For Katu tikta rasam, veeryam, ruksham, varnyam, and in prameham, pandu, rakta-dosham, krimi, vranam, pinasam.
For Inflammatory conditions including asthma, dysmenorrhoea (painful menstruation), psoriasis (an inflammatory skin disease), eczema and arthritis. For Hepatic and digestive disorders. For Prevention and treatment of cardiovascular diseases.
Removes liver obstruction, dropsy, jaundice; externally used for ulcers and inflammation.
Dried rhizomes are largely used as spices and it is also used as a composition of Indian pickles and curry powders.
It is one of the most important colouring materials of India. The rhizomes yield the orange-red dye. It is much used to impart a yellow colour to cloth. In Himalayan region dried roots are used in many religious practices and its powder is used as pithiya (for tilaka).
Turmeric colour also serves as a chemical indicator since it changes its colour on adding acids or alkalies.
Curcuma oil (obtained from haldi) is an effective mosquito repellant and compares favorably with dimethyl phthalate in its repellant action against mosquitoes.
According to N. M. Khanna (1990) turmeric's major constituents are: 'curcumin', various 'curcuminoids' and 'curcuma oil' (particularly dl-ar-turmerone), which exhibits a wide range of biological activities, e.g. anti-bacterial, anti-inflammatory, hypolipidemic, hepatoprotective, lipoxygenase, cycloxygenase, protease inhibitory effects, besides being effective active oxygen species scavengers and lipid peroxidase (a class of oxidoreductase enzymes) inhibitors.

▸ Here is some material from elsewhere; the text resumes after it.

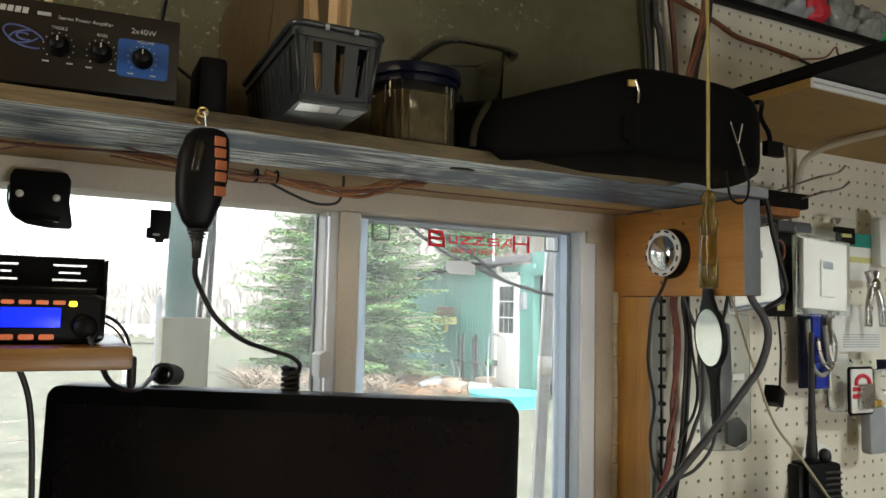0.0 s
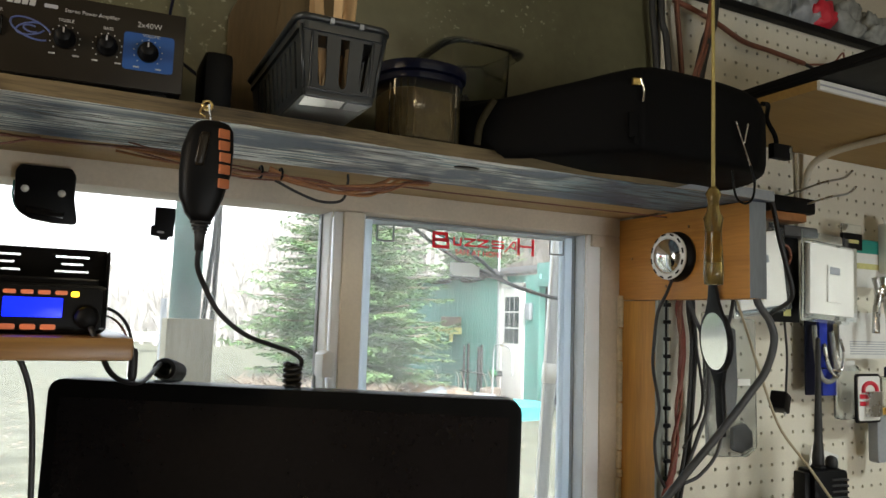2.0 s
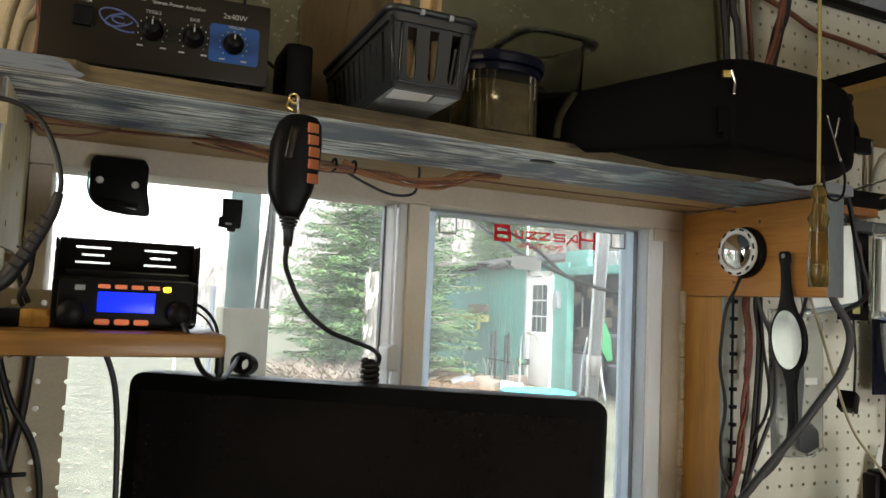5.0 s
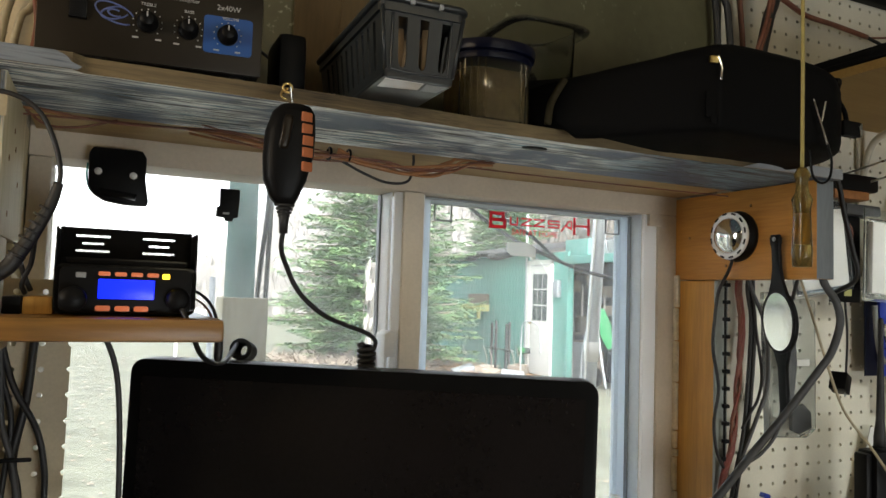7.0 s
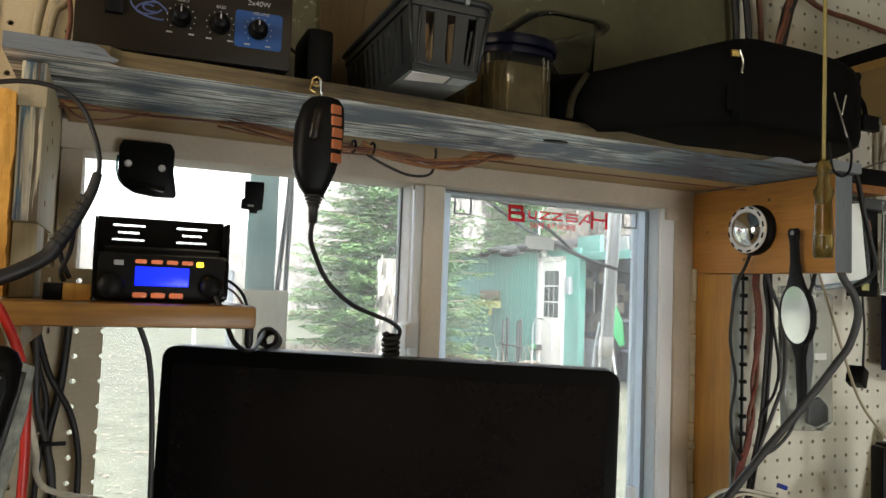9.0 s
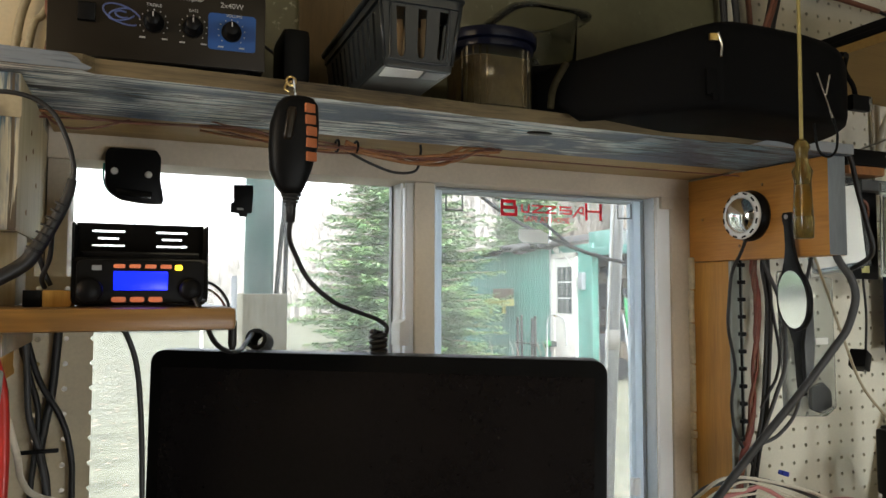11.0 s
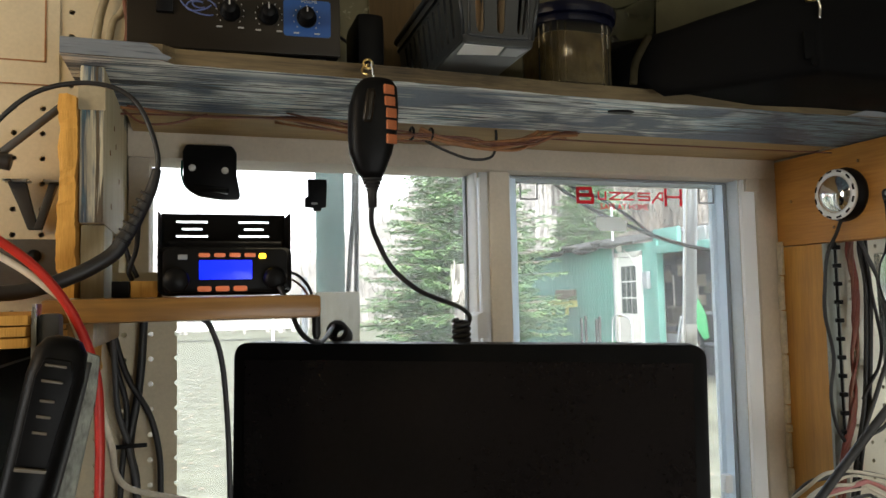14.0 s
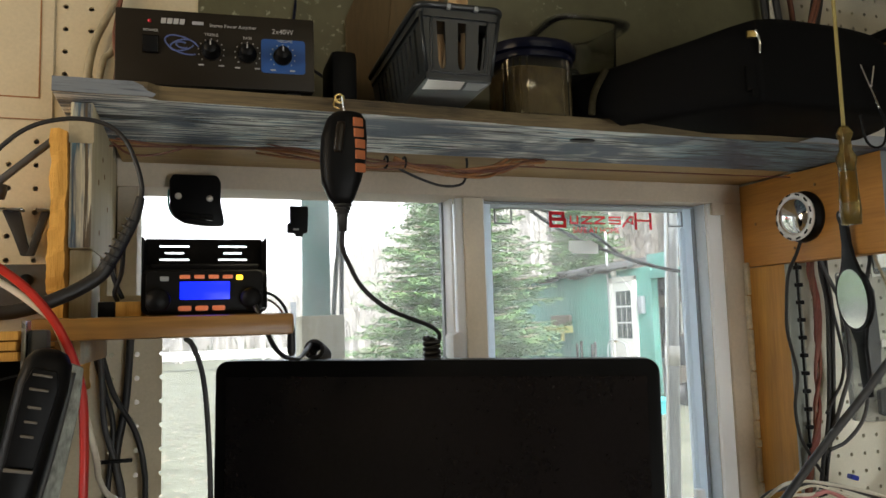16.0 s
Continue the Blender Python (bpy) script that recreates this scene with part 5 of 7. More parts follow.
part("wire", tube([(0.832, 0.69, 1.667), (0.842, 0.69, 1.645), (0.853, 0.69, 1.622)], 0.0011, 8), "chrome", wh, "bright bent wire")
part("wire", tube([(0.850, 0.69, 1.667), (0.847, 0.69, 1.656), (0.844, 0.69, 1.645)], 0.0011, 8), "chrome", wh, "bright bent wire")
part("wire", tube([(0.853, 0.69, 1.622), (0.859, 0.69, 1.606), (0.856, 0.69, 1.588), (0.844, 0.69, 1.581), (0.831, 0.69, 1.588), (0.826, 0.69, 1.614)], 0.0013, 8), "black_plastic", wh)

# ---- cables on the wall beside the window ----


def cable(label, runs, category="cable", name="wall_cable"):
    ob = thing(name, (0, 0, 0), label, category)
    for pts, r, m in runs:
        part("cord", tube(pts, r, 8), m, ob)
    return ob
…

Curcumin and the curcuminoids also lower cholesterol, reduce platelet aggregation, inhibit proliferation of cancer cells and improve digestion by increasing the flow of bile from the gallbladder.

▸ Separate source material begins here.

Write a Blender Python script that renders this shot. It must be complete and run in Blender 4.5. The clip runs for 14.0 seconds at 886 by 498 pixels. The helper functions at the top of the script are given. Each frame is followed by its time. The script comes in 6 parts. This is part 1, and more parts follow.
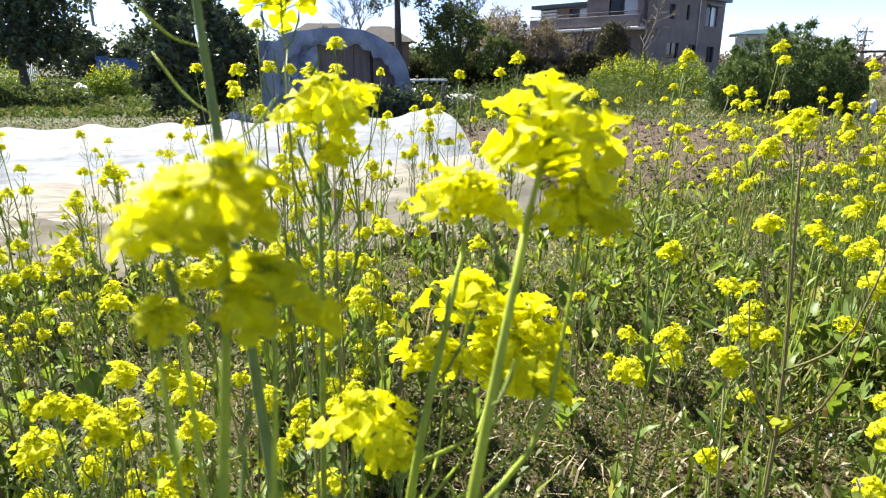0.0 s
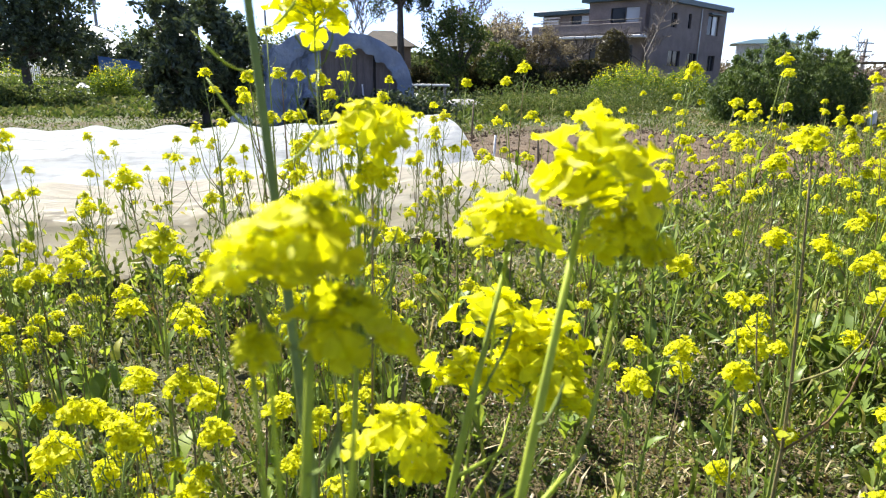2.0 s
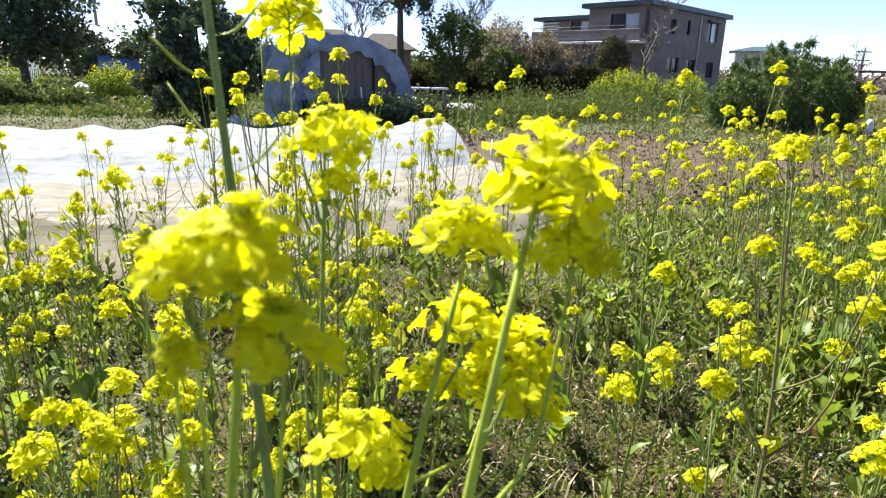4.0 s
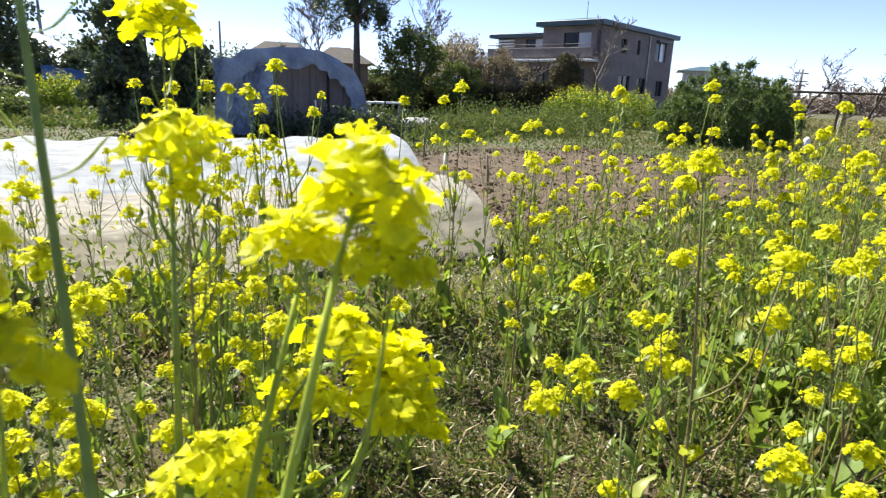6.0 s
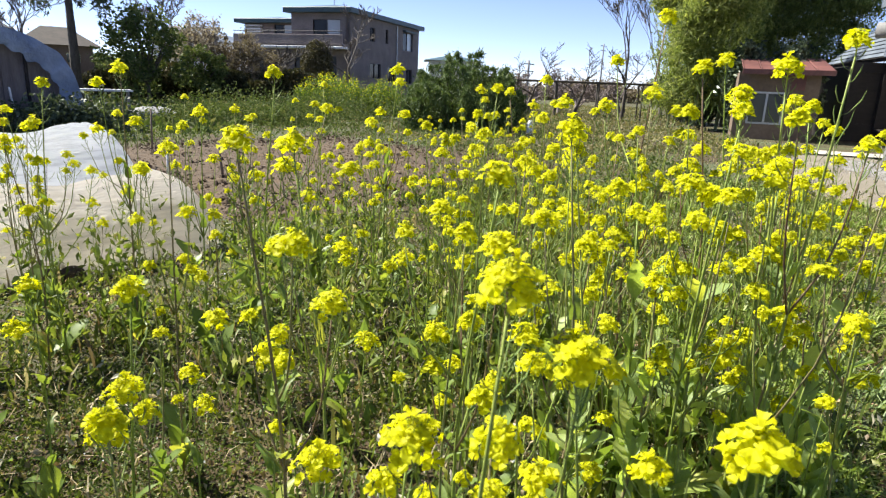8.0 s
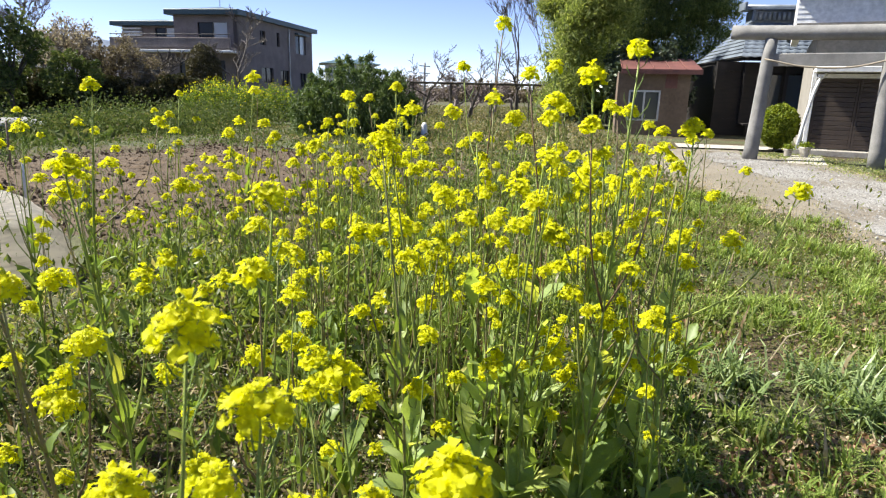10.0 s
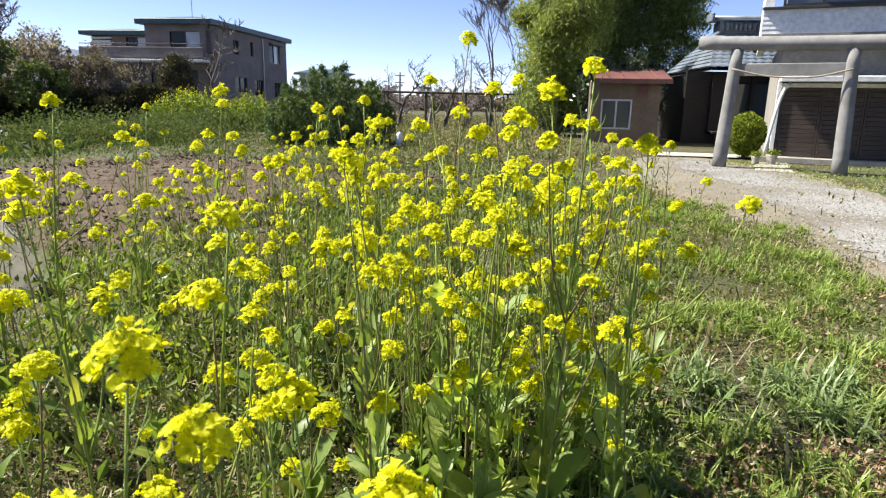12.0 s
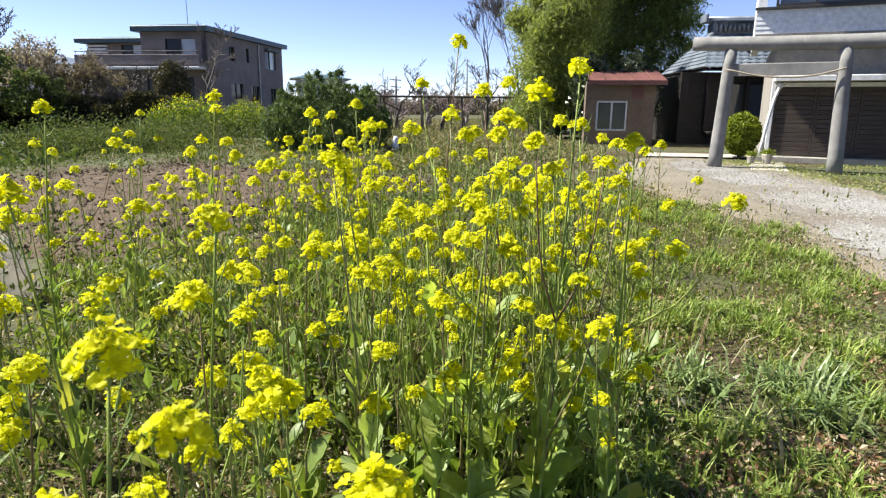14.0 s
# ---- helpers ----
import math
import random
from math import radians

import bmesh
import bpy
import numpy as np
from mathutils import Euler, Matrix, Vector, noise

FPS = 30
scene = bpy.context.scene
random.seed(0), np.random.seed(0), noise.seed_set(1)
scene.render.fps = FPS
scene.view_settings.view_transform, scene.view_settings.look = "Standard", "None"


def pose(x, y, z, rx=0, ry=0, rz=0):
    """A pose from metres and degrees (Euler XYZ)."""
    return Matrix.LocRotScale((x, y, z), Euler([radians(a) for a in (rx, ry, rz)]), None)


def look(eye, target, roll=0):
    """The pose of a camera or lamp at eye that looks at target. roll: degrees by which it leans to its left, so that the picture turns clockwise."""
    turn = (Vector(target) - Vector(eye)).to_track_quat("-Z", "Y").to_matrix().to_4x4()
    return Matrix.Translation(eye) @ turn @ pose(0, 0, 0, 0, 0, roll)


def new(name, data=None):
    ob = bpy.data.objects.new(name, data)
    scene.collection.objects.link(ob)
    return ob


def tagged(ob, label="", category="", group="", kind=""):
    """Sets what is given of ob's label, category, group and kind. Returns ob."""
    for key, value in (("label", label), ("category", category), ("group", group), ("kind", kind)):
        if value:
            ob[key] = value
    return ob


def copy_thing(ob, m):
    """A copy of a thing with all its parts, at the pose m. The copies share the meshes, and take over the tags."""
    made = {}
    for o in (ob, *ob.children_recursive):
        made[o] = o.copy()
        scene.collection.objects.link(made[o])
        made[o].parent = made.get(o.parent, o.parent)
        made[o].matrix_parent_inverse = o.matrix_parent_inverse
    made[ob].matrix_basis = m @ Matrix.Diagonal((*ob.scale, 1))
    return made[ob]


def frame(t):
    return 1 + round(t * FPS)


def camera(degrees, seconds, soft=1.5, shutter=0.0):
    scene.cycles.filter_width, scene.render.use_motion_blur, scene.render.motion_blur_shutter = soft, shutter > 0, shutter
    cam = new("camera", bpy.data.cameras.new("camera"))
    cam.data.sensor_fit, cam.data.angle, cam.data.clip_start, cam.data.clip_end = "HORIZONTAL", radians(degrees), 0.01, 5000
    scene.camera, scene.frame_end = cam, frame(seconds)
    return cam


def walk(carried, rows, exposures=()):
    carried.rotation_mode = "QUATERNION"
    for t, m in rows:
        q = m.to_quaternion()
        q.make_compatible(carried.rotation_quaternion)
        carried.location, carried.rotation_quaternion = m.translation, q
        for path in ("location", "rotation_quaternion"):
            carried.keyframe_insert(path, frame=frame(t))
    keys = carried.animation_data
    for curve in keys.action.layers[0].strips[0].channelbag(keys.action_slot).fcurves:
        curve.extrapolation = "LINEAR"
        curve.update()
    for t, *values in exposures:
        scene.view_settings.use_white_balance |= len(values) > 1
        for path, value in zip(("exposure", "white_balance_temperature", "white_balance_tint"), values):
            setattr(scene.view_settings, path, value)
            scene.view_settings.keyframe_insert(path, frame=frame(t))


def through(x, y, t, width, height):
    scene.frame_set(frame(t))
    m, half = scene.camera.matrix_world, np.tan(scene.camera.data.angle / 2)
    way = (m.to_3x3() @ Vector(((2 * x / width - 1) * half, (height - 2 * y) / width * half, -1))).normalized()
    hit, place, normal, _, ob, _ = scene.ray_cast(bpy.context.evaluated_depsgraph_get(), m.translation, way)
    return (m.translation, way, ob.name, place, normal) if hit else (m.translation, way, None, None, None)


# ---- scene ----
cam = camera(71.6, 14.0, 1.2, 0.14)
cam.data.dof.use_dof, cam.data.dof.focus_distance, cam.data.dof.aperture_fstop = True, 3.5, 13.0
PATH = [
    (0, (1.705, 1.085, 1.29), (1.613, 3.0, 0.7145), -0.2),
    (0.5, (1.692, 1.071, 1.303), (1.595, 2.989, 0.7395), -0.1),
    (1, (1.694, 1.066, 1.306), (1.593, 2.987, 0.7515), -0.3),
    (1.5, (1.679, 1.079, 1.3), (1.586, 2.999, 0.7405), 0.0),
    (2, (1.68, 1.073, 1.304), (1.591, 2.993, 0.7425), 0.6),
    (2.5, (1.682, 1.073, 1.297), (1.606, 2.996, 0.7455), 0.9),
    (3, (1.694, 1.072, 1.309), (1.611, 2.994, 0.7565), 1.3),
    (5.5, (1.719, 1.082, 1.303), (1.644, 3.011, 0.7735), 1.1),
    (6, (1.774, 1.089, 1.303), (1.825, 3.026, 0.7995), 2.1),
    (6.5, (1.871, 1.106, 1.316), (2.104, 3.03, 0.8155), 2.1),
    (7, (1.984, 1.123, 1.309), (2.429, 3.009, 0.8095), 1.4),
    (7.5, (2.079, 1.131, 1.299), (2.717, 2.964, 0.8085), 2.6),
    (8, (2.152, 1.131, 1.291), (2.91, 2.912, 0.7795), 2.3),
    (8.5, (2.206, 1.116, 1.288), (3.031, 2.861, 0.7595), 1.7),
    (9, (2.267, 1.096, 1.306), (3.178, 2.801, 0.7875), 1.8),
    (11.5, (2.378, 1.048, 1.327), (3.457, 2.663, 0.850), 0.8),
    (12, (2.371, 1.043, 1.335), (3.459, 2.656, 0.868), 1.2),
    (12.5, (2.388, 1.041, 1.334), (3.479, 2.654, 0.875), 1.1),
    (13, (2.383, 1.036, 1.334), (3.476, 2.649, 0.879), 0.5),
    (13.5, (2.372, 1.026, 1.337), (3.464, 2.639, 0.880), 0.3),
    (14, (2.382, 1.023, 1.331), (3.475, 2.634, 0.876), 0.5),
]
walk(cam, [(t, look(eye, target, roll)) for t, eye, target, roll in PATH],
     [(0, 1.80), (5.5, 1.70), (8, 1.50), (12, 1.46), (14, 1.46)])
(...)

Curcumin and the essential oils of C. longa particularly sodium curcuminate differentially affect the individual constituents of bile.
Extracts of C. longa rhizomes exhibit good preventive activity against carbon tetrachloride induced liver injury in vivo and in vitro.
Curcumin inhibits intestinal gas formation by Clostridium perfringens at 0.05% concentration. Its effect was evaluated at 0.005, 0.013, 0.025 and 0.05% on gas formation by C. perfringen of intestinal origin. Gas formation decreased gradually as the curcumin concentration increased and there was no gas when curcumin concentration was 0.05%, the level at which bacterial growth was inhibited completely.
Oral administration of curcumin and curcuminoids (750 mg/kg) has been reported to prevent the formation and dissolution of urinary calculi.
Turmeric powder, extracts and curcumin also exhibit antioxidant property.
India is one of the12 megadiversity countries. And our traditional medicine system has strong and safe treatments for many incurable diseases. Use of turmeric is very old in Ayurveda for medicine.Use of turmeric as spices shows that our ancient people knew that daily use of turmeric is very effective against diseases for human body. Today India is facing a great problem, particularly relating to intellectual property rights. The grant of a patent to two nonresident Indian doctors in USA who claimed that they were the first to use turmeric (Curcuma longa) and its extract in powder form for healing wounds is a example of blatant plagiarism (See our story under DID YOU KNOW: Turmeric, an Indian ancient traditional healing medicine, was patented in US by Indian-Americans).
Khanna, N. K. 1999. Turmeric-Nature's precious gift. Current Science, 76 (10): 1351-1356.
Nadkarni, A. K. 1976. Indian Materia Medica. Popular Prakashan: Bombay. Pp: 414-418.